The "doc fix" legislation that would replace the current unsustainable physician payment formula for Medicare while transitioning payments away from fee-for-service is a rather remarkable instance of substantive bipartisan cooperation. Republicans and Democrats have agreed on methods of bundling payments and paying for quality that, whatever their merits, would require intensive government monitoring. Had these methods been incorporated in the Affordable Care Act, Republicans would doubtless be demonizing them as relentlessly as they have the thus-far-dormant Independent Payment Advisory Board for Medicare, notwithstanding that Paul Ryan included a similar board in his 2009 Patients' Choice Act.

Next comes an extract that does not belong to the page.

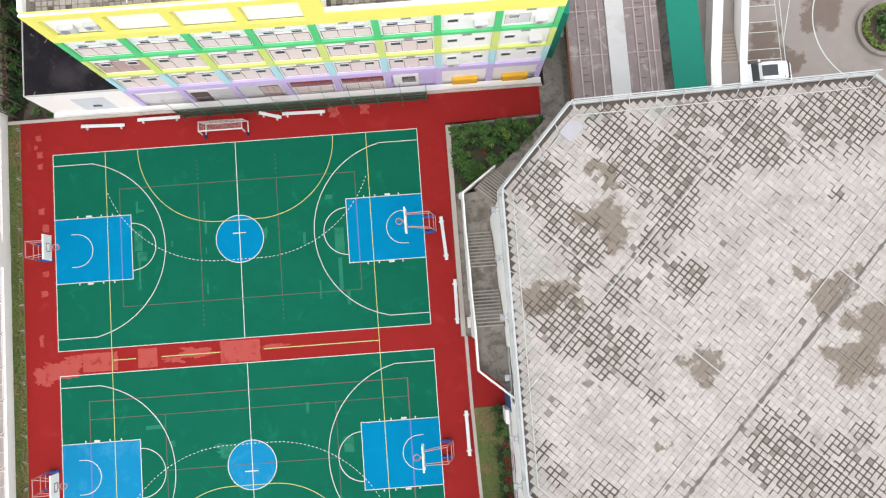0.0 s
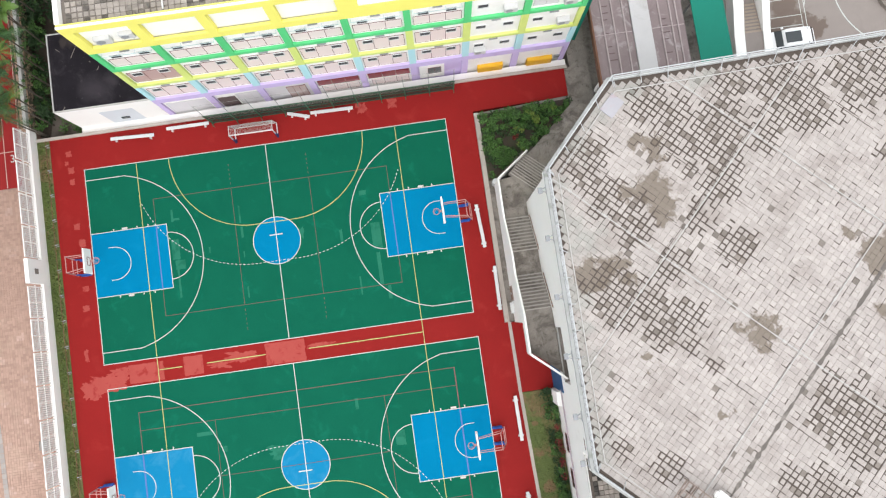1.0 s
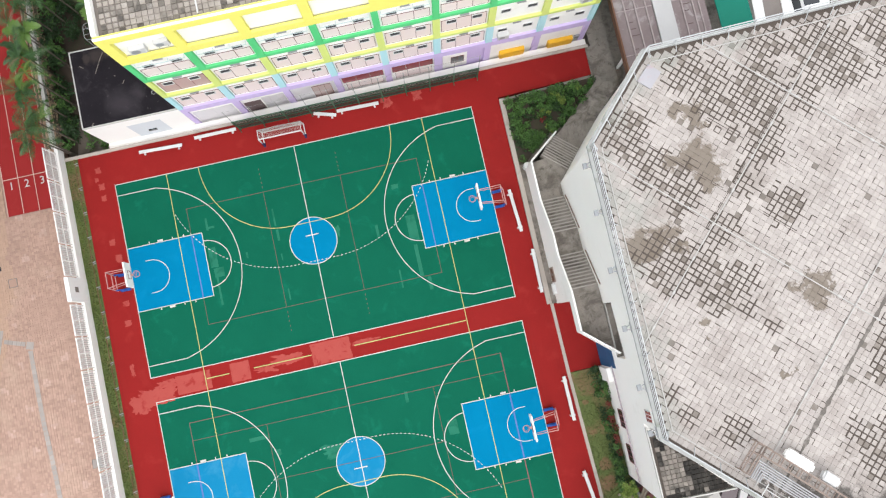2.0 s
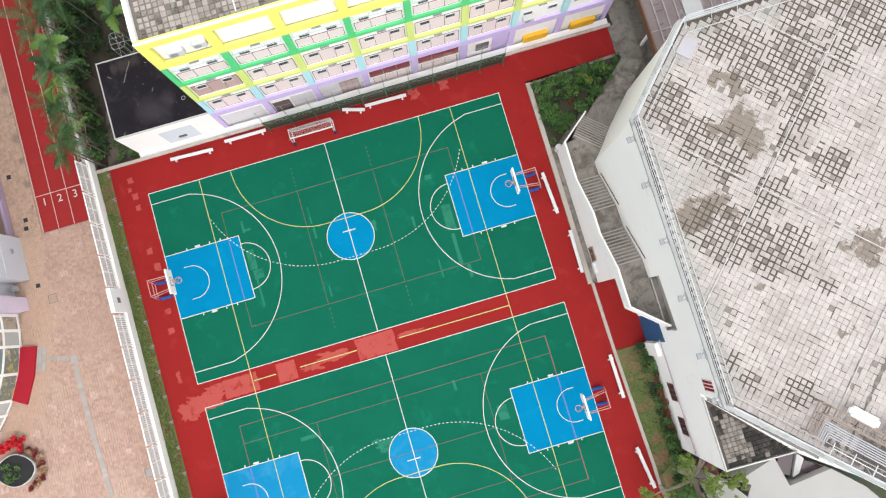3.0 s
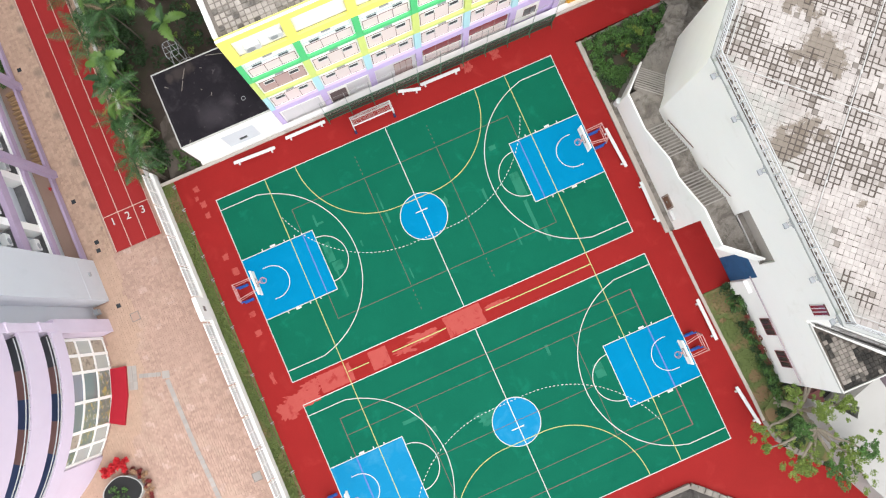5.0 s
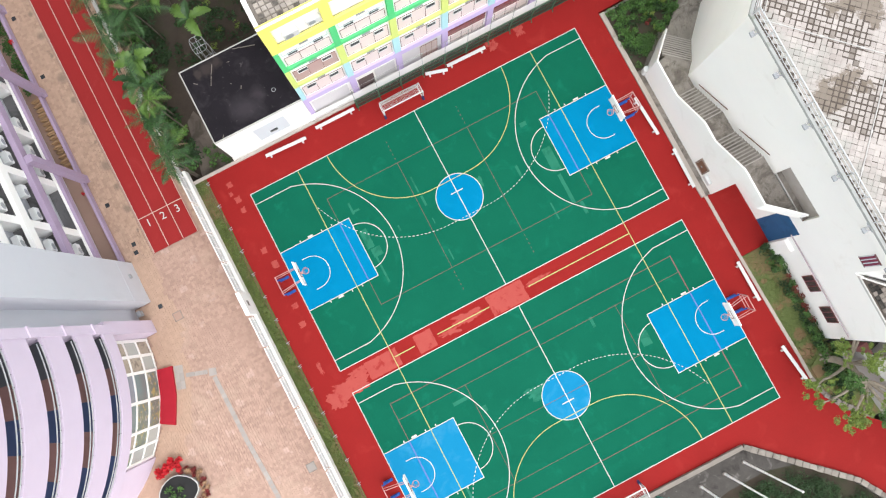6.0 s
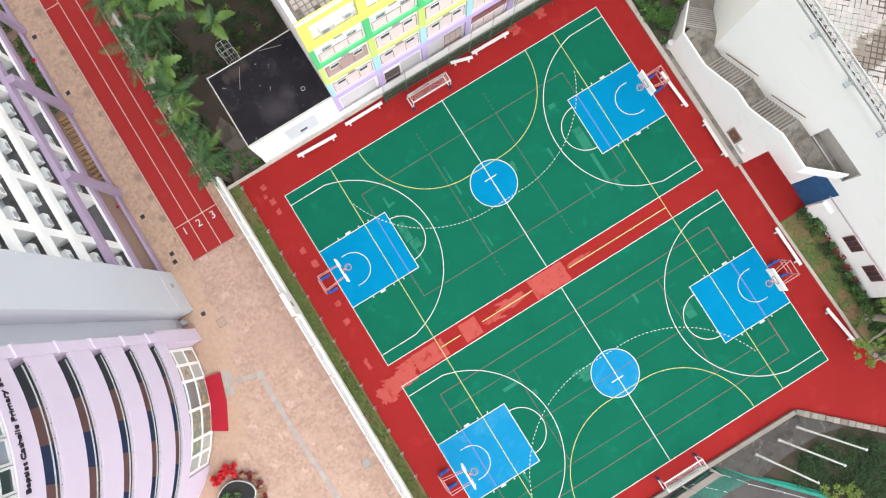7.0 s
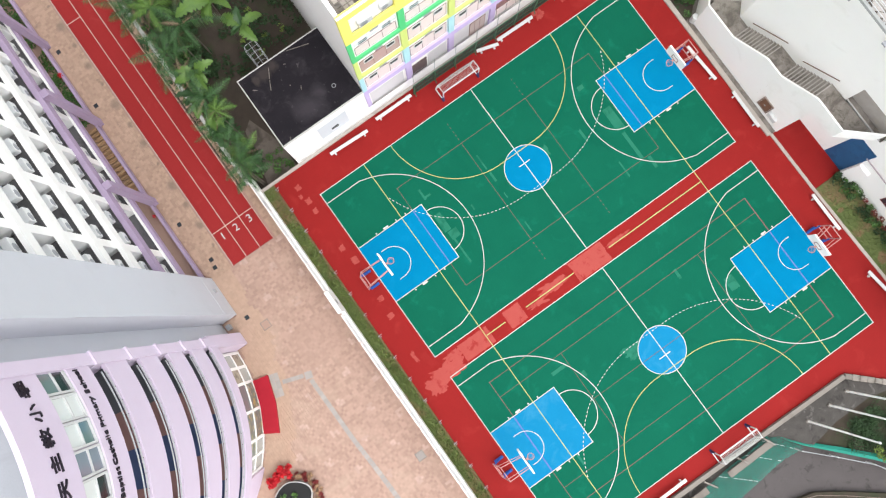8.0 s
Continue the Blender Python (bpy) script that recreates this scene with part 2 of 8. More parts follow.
M["carpark"] = spotted(stained(mat("stained_concrete_yard", (0.27, 0.235, 0.215), (0.22, 0.19, 0.175), 0.92, scale=0.5, bump=0.2), (0.18, 0.15, 0.135), 0.3, 0.55, 0.7, 0.6, 7), [(41.4, 12.5, 1.2), (40.9, 11.4, 1.0), (42.6, 11.2, 0.9), (46.3, 14.6, 1.5), (45.2, 13.6, 0.8), (43.7, 10.6, 0.7), (41.5, 15.9, 0.8), (47.0, 17.5, 1.2)], (0.125, 0.09, 0.072), 0.8, 2.0)
M["soil"] = stained(mat("dark_soil", (0.078, 0.059, 0.046), (0.04, 0.031, 0.025), 0.98, scale=0.9, bump=0.5), (0.045, 0.055, 0.025), 0.4, 0.5, 0.66, 0.7, 2)
M["grass_ground"] = stained(mat("grassy_soil", (0.125, 0.155, 0.05), (0.075, 0.10, 0.033), 0.98, scale=1.2, bump=0.5), (0.21, 0.13, 0.075), 0.42, 0.48, 0.62, 0.85, 4)
M["ground"] = stained(mat("distant_ground", (0.10, 0.11, 0.07), (0.06, 0.07, 0.04), 0.98, scale=0.05, fine=1.5, bump=0.2), (0.16, 0.15, 0.13), 0.03, 0.5, 0.65, 0.7, 4)
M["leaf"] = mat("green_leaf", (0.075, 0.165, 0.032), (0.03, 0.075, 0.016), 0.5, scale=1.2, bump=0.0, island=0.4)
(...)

The doc fix must be "paid for," however, since the un-implementable cuts to doctors' payments mandated by the law they would replace are incorporated into the federal budget baseline. And in the pay-for, Republicans in both houses of Congress have introduced a poison pill: delay or repeal the Affordable Care Act's individual mandate. That would save money by ensuring that far fewer people enroll in Medicaid or enroll in the ACA's Qualified Health Plans (mostly with federal subsidies). CBO estimates that the 5-year delay proposed by the House GOP would result 13 million fewer insured Americans by 2018: seven million fewer buying private health plans, five million fewer in Medicaid, and a million eschewing employer-provided insurance.
As written, such a bill would probably destroy the ACA, draining the risk pool and thus inducing insurers to jack up prices. That's assuming no viable replacement for the mandate, however. In fact the outline of a viable replacement exists, in the ACA "repeal and replace" proposal introduced in the Senate this past February by Senators Coburn, Burr and Hatch.